◆ **WHAT THIS TASK INVOLVES**: Repeat exactly the lines between and including those that contain "scene.view_settings.use_white_balance |= len(values)" and "scene.view_settings.keyframe_insert(path, frame=frame(t))". Output no other line.

-- START SOURCE MATERIAL --

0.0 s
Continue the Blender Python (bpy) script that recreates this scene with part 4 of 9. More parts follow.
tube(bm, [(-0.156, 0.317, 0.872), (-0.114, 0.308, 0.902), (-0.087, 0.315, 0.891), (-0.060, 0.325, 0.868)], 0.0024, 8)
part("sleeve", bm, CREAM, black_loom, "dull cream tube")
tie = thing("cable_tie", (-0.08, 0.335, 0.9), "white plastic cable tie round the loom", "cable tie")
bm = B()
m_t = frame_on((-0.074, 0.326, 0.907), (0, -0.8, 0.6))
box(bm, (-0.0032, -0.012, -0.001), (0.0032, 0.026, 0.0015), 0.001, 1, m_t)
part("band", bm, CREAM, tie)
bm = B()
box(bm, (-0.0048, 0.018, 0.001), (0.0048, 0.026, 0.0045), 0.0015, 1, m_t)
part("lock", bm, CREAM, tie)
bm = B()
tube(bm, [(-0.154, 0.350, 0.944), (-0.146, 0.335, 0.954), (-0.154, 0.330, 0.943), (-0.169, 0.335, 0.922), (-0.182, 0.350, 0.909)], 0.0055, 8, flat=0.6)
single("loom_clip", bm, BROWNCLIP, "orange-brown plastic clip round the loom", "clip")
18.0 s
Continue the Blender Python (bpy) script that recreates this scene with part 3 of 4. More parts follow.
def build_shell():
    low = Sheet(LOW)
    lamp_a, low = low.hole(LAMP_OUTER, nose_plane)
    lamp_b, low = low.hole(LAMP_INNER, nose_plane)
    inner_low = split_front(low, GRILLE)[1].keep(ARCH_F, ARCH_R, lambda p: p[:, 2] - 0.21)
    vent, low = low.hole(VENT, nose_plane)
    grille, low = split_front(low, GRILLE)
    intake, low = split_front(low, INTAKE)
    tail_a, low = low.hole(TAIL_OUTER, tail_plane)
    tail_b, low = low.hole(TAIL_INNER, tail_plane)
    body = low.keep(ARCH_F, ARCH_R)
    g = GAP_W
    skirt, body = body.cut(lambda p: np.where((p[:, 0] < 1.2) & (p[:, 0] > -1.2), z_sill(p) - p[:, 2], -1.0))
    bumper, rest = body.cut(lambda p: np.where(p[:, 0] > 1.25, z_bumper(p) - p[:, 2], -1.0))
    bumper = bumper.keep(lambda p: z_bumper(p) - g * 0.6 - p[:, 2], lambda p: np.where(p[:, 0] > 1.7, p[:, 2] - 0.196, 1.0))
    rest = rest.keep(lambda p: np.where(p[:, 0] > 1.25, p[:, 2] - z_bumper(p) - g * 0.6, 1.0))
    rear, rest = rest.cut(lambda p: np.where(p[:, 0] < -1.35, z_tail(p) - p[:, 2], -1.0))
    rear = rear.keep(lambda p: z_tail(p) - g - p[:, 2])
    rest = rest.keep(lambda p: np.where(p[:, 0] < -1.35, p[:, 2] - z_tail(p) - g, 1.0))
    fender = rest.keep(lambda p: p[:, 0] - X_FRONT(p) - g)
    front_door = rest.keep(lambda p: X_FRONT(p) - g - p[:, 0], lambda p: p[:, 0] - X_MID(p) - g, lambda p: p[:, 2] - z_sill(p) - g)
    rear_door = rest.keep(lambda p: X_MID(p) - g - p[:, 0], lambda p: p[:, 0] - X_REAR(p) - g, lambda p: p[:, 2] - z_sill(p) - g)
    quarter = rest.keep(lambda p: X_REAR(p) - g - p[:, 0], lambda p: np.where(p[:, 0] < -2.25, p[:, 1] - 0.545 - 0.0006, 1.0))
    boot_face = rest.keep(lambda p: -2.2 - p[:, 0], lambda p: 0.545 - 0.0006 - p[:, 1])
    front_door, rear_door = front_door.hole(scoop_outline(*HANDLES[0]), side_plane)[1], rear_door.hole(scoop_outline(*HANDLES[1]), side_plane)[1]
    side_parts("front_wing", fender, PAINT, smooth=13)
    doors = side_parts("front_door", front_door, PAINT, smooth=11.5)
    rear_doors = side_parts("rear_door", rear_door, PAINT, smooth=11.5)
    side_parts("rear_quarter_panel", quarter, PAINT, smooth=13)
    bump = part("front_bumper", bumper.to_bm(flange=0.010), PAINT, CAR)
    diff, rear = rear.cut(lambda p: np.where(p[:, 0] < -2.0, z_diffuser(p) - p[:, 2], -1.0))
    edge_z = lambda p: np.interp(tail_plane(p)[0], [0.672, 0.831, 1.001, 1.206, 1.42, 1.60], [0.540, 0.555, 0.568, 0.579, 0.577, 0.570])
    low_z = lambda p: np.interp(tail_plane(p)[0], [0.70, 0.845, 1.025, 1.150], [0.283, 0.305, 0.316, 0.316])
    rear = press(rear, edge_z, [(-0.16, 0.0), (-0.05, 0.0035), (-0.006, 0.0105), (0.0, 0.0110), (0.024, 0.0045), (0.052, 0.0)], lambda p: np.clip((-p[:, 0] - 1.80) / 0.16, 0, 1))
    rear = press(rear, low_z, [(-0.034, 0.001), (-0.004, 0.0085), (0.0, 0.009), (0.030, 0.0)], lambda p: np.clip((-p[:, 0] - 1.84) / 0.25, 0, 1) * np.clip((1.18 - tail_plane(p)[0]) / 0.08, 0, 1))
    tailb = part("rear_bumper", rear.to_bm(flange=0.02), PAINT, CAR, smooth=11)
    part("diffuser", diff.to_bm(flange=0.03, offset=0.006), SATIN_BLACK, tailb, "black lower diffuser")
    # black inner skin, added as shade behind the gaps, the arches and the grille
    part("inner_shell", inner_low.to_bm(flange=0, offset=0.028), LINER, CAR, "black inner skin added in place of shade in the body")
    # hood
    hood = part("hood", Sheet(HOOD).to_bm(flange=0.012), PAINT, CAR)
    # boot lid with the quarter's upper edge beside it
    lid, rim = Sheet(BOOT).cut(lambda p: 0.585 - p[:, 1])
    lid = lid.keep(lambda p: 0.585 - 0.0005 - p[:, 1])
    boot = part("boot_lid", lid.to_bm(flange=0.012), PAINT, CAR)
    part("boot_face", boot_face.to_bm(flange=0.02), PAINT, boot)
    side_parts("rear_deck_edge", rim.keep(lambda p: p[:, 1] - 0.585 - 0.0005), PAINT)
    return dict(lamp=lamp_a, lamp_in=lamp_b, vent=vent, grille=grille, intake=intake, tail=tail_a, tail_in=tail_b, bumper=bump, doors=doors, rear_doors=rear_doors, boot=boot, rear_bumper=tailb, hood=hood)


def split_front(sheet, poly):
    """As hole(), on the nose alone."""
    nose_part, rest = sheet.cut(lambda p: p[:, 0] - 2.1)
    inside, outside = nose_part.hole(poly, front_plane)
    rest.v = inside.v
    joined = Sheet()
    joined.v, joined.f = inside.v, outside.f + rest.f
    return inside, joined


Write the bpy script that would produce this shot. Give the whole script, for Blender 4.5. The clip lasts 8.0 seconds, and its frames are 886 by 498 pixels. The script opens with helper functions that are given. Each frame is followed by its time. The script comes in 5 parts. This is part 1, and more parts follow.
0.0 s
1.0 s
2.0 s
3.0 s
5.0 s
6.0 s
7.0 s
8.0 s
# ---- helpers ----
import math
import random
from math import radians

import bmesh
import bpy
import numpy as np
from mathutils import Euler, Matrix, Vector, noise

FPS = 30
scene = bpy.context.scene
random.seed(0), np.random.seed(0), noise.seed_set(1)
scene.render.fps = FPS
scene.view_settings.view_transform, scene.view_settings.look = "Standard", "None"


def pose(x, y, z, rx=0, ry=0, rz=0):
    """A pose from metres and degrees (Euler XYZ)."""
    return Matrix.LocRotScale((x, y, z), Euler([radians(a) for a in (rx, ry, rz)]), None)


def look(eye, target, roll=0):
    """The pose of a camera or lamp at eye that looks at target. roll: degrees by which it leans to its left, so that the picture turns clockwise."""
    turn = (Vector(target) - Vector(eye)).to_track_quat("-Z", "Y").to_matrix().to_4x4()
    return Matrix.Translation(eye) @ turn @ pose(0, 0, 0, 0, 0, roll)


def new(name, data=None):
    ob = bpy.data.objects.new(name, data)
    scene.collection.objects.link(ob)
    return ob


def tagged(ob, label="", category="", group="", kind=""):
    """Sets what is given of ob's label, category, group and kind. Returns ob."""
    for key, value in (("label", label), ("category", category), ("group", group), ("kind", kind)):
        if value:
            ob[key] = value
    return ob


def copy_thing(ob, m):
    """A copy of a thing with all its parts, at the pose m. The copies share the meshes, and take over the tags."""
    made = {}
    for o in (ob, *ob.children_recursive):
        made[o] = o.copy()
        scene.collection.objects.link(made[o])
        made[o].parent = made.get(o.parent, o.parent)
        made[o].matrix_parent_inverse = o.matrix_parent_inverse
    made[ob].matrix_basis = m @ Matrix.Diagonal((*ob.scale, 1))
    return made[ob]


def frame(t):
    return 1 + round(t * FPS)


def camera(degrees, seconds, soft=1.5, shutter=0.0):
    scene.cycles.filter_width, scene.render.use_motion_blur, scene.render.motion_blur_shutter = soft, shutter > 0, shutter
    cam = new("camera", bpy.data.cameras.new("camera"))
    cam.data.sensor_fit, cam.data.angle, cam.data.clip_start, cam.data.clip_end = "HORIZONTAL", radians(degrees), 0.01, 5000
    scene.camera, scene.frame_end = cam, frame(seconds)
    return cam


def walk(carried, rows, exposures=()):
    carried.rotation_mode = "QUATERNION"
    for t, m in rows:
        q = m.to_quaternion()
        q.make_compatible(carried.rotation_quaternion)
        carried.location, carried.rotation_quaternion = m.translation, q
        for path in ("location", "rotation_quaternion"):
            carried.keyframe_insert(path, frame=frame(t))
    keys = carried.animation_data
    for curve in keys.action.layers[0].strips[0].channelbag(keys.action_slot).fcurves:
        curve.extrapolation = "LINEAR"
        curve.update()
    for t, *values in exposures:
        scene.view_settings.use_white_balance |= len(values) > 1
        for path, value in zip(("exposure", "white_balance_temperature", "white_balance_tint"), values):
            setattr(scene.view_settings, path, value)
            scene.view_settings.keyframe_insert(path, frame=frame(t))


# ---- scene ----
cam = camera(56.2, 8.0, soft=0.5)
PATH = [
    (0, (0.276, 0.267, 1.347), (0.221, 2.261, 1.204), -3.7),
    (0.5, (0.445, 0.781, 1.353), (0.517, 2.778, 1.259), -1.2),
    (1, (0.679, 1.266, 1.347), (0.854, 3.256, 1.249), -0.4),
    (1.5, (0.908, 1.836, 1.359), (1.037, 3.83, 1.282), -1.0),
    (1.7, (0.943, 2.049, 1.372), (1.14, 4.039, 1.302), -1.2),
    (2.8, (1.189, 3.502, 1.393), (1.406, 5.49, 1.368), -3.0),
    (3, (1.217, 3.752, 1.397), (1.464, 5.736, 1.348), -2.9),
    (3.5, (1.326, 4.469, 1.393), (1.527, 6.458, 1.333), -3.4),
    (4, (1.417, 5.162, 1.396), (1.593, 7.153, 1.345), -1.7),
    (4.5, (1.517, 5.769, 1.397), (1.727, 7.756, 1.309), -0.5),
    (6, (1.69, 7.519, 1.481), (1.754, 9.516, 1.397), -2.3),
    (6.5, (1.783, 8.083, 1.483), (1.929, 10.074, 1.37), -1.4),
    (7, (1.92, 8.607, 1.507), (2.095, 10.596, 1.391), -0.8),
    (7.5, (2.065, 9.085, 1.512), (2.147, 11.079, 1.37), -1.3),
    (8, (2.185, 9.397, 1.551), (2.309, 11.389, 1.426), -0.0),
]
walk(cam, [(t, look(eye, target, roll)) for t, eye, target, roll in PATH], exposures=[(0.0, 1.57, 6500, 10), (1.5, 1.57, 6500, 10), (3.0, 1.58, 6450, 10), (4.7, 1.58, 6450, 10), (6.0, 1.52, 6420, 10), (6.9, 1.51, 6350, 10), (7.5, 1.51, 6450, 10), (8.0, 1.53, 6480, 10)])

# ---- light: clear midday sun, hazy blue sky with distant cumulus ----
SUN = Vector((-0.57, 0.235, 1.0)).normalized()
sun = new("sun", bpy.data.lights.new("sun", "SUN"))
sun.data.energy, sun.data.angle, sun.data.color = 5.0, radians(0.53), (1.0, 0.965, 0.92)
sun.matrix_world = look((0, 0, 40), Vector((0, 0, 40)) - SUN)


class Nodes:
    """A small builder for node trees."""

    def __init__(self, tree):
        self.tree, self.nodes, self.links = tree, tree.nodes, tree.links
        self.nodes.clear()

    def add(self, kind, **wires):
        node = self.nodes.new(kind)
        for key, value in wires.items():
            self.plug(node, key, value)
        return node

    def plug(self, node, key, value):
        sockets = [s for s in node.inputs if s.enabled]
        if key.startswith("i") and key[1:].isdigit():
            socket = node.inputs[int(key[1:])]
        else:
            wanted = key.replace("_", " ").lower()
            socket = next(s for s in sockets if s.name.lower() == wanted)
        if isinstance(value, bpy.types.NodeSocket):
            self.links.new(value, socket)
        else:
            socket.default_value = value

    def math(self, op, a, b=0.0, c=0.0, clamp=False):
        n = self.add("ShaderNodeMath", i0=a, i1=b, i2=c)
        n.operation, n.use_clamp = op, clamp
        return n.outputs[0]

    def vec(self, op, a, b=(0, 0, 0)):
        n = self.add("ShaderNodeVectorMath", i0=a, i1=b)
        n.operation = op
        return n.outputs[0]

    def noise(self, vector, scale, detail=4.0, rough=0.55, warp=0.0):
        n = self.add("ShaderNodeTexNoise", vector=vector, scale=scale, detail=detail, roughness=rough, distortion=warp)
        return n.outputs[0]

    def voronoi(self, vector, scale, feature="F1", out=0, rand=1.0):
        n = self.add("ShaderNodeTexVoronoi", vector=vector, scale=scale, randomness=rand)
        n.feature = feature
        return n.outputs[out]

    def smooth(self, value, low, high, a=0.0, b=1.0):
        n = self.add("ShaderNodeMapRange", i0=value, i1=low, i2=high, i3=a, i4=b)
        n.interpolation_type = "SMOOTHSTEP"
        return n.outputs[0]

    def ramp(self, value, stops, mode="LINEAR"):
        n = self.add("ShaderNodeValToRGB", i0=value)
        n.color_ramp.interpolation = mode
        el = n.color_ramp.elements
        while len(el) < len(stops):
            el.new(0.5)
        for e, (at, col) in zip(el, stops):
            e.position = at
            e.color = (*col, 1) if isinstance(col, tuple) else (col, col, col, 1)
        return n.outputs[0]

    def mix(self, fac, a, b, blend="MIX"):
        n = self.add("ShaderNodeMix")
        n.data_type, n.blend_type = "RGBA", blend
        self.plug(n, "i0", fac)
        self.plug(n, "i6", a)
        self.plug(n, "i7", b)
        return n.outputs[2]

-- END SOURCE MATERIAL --

◆ **COMPLETED TASK**:
        scene.view_settings.use_white_balance |= len(values) > 1
        for path, value in zip(("exposure", "white_balance_temperature", "white_balance_tint"), values):
            setattr(scene.view_settings, path, value)
            scene.view_settings.keyframe_insert(path, frame=frame(t))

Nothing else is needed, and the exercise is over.